Does archiving prevent viewing/referring to its issues? Because there's some valuable discussion captured in the Algebra issues that I wouldn't want to vanish..

Everything becomes read-only, but can still be viewed and referenced.

At the risk of saying something particularly interesting, I think https://github.com/typelevel/algebra/issues/218 is an excellent example of the limitations of Typelevel's traditional consensus-based governance model, that might be worth citing if we're ever evolving the processes the organisation uses to make decisions, to deal with deadlock.

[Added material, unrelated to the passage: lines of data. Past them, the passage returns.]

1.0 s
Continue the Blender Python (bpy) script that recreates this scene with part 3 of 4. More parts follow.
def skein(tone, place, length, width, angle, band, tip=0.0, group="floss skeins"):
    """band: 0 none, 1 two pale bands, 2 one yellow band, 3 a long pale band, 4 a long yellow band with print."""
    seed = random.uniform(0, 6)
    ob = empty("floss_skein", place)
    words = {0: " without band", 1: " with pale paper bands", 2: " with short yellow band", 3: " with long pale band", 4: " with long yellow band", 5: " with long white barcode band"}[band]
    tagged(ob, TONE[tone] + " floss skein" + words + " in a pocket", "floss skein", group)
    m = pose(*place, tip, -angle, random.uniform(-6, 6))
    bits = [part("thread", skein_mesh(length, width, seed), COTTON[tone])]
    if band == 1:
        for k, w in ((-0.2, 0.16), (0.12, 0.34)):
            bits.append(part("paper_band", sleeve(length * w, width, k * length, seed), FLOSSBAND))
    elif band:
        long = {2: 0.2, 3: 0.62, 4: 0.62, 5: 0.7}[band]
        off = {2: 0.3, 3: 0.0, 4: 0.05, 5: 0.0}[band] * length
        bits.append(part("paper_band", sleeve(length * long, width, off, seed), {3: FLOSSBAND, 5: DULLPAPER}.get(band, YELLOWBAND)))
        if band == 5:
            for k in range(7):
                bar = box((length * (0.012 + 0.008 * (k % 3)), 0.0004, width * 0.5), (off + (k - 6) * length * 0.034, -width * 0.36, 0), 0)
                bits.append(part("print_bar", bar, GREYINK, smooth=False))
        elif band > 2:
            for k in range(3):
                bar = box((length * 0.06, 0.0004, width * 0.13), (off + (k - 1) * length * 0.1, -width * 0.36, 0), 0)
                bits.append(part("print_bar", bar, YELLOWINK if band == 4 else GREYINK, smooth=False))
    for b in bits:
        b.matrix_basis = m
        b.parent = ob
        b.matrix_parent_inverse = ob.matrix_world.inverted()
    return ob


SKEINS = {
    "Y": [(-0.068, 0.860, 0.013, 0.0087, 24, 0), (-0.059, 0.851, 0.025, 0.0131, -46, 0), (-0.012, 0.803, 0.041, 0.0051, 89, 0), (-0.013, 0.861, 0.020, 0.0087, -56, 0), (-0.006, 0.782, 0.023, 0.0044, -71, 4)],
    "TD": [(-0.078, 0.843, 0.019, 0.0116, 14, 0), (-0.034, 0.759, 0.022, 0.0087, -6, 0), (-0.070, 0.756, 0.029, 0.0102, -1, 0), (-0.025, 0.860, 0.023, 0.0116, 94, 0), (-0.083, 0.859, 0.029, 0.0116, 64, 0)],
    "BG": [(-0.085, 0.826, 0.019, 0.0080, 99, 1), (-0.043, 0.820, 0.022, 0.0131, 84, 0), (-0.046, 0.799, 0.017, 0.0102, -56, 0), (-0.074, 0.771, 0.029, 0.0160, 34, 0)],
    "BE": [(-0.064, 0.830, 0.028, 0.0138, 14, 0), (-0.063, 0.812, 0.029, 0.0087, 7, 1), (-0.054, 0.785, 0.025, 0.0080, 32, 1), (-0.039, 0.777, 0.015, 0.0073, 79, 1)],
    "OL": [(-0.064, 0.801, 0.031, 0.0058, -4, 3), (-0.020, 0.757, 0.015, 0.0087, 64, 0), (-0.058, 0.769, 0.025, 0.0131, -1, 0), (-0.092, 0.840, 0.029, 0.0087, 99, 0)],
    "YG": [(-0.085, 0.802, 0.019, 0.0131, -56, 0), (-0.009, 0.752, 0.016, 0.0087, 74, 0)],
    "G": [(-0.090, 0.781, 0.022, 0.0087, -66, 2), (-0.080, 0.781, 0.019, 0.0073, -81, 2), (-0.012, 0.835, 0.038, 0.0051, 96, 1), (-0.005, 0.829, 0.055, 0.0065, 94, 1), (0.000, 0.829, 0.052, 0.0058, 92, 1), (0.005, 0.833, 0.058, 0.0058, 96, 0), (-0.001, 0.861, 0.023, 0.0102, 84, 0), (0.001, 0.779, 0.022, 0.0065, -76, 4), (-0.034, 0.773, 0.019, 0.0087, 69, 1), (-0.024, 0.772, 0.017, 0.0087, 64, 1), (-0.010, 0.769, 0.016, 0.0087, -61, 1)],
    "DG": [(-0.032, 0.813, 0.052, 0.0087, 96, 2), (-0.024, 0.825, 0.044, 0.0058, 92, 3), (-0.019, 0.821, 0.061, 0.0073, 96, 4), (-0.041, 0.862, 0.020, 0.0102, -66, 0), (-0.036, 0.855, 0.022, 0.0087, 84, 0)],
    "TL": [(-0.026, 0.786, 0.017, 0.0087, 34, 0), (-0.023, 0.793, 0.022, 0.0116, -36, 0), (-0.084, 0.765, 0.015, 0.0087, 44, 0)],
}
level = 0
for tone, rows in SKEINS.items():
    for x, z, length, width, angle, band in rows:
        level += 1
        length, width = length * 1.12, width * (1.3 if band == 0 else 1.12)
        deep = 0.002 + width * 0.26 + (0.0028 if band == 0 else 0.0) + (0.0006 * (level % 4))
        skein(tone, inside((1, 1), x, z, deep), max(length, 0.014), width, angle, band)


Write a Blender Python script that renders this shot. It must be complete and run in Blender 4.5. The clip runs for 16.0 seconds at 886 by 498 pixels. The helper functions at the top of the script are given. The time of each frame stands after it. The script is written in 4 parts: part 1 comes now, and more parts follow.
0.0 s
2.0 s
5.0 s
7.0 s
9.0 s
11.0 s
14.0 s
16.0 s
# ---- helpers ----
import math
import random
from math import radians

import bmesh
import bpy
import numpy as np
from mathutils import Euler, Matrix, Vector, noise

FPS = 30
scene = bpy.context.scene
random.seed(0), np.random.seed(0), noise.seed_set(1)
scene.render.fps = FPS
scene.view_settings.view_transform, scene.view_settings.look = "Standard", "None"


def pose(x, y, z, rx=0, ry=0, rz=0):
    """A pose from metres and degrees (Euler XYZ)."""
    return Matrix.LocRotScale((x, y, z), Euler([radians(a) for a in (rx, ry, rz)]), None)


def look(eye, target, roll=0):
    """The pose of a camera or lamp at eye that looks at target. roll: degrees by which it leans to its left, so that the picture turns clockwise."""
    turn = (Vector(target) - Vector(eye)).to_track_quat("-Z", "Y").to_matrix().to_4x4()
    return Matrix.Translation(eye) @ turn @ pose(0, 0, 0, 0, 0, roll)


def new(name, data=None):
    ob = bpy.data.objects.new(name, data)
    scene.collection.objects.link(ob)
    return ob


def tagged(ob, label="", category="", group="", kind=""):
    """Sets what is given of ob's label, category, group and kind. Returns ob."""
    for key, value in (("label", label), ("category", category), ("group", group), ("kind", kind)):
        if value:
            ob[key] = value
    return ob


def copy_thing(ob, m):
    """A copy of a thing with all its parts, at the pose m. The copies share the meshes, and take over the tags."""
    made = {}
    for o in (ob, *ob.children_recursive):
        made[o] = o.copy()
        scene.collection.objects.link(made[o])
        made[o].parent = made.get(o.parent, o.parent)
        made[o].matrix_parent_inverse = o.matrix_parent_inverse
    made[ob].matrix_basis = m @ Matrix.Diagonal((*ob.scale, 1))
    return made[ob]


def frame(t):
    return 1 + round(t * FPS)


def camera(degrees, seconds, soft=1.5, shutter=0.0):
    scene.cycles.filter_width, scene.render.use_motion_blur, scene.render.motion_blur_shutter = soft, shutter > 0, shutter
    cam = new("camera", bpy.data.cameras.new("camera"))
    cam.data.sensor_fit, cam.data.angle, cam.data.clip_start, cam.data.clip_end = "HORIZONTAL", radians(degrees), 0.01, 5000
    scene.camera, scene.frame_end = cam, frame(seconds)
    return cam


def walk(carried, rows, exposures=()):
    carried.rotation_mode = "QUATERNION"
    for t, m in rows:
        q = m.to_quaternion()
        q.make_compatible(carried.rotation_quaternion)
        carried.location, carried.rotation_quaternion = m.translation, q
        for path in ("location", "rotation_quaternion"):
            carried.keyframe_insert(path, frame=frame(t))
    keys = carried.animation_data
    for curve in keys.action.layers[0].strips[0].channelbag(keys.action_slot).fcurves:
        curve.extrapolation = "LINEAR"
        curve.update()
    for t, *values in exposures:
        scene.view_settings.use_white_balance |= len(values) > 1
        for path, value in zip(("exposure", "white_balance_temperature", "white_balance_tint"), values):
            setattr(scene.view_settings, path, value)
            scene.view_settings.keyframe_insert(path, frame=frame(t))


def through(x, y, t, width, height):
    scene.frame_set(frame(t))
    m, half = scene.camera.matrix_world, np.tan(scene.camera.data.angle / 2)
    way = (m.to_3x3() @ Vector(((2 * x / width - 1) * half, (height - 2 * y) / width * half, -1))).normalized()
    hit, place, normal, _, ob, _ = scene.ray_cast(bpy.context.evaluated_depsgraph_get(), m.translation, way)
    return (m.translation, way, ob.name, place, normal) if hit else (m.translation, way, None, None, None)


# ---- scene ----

There's a vague statement in the new Typelevel Charter that projects "agree to follow the guidance and direction of the Steering Committee." I hope that's more guidance and less direction, and projects are mostly left to run themselves. But it's something to consider for projects that get stuck.

We haven't had any dissent, so I'm going to go ahead and archive this repo. If anyone wants this unarchived, or to talk about governance in general, we can continue the discussion on typelevel/governance.